Sochi 2014, in teoria, serve a scansare la minaccia islamista. Spendere, creare opportunità per investire e porre nuove condizioni di sviluppo e di lavoro, tutte cose che un’olimpiade sottende, può servire a detta di Mosca a normalizzare la regione. La strategia, che ha un occhio di riguardo per i tanti giovani senza prospettive e per questo sensibili alla propaganda del radicalismo, non è nuova. A Grozny, dopo la fine della seconda guerra cecena, Mosca ha fatto piovere miliardi e miliardi di rubli, ricostruito l’intera città, portato nuove infrastrutture, edificato palazzi all’ultimo grido, aperto decine di cantieri. Inoltre, in campo c’è un altro grande progetto, collegato parzialmente proprio a Sochi 2014: fare del Caucaso un grande distretto turistico, capace di accogliere dieci milioni di visitatori a stagione. Il piano viene portato avanti da Northern Caucasus Resorts, compagnia pubblica impegnata nella costruzione, nella regione, di alberghi e strutture di accoglienza. Non sarà facile, ad ogni modo.

La questione circassa

Ma torniamo a Dokka Umarov. A quella sua frase in cui evoca la “profanazione” olimpica, il fatto che a Sochi si faccia colare cemento sulla terra dove sono sepolti così tanti musulmani. È da questa stessa considerazione che i circassi, popolazione autoctona di fede musulmana sfrattata al tempo della conquista russa del Caucaso, nell’800, hanno intrapreso una campagna volta a contestare l’organizzazione dei giochi olimpici. Una campagna stampa e di sensibilizzazione, che nulla ha a che vedere con i mezzi e i fini propugnati dall’islamismo caucasico militante.
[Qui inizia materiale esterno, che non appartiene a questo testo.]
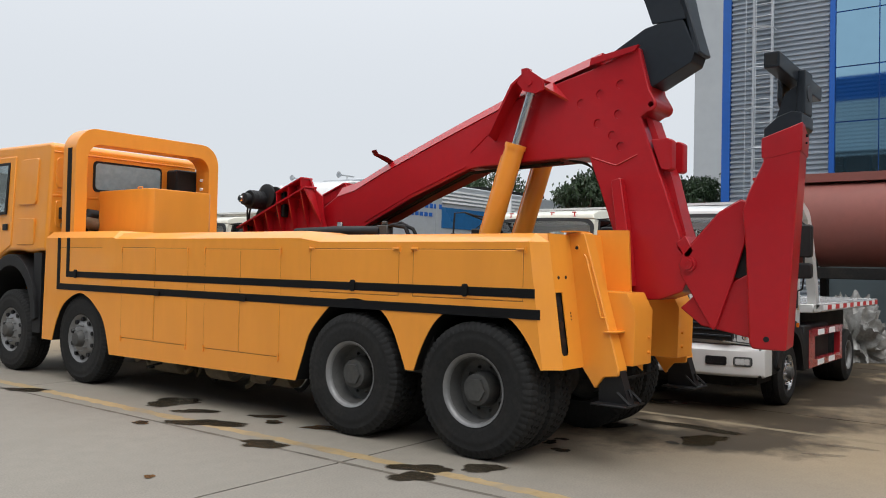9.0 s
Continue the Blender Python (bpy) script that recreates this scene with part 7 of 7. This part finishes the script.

Finora della questione circassa non si è parlato troppo, quanto meno sui media italiani. Ma c’è da credere che presto, con l’avvicinarsi della data olimpica, il 7 febbraio prossimo, potrebbe rimbalzare sulle cronache, con tutto il corredo di iniziative messe in campo. C’è la richiesta di riconoscimento del genocidio circasso (si calcola che 1,5 milioni di persone siano state coattamente deportate), ci sono le cifre (il 90 percento dei circassi vive all’estero), le petizioni online e persino un concorso con cui lanciare una contro-mascotte da opporre, nei giorni dei giochi, a quella ufficiale. E poi, neanche a dirlo, ci sono le immancabili richieste di boicottaggio. Alcune testate che hanno fatto propria la causa circassa, tra queste alcuni giornali turchi, hanno denunciato che Mosca ignora volutamente il fatto che, intorno a Sochi, c’è una gigantesca fossa comune, con i resti delle migliaia di vittime (300mila secondo fonti locali). Ma, si sa, la chiamata al boicottaggio olimpico non ha mai raccolto troppo seguito.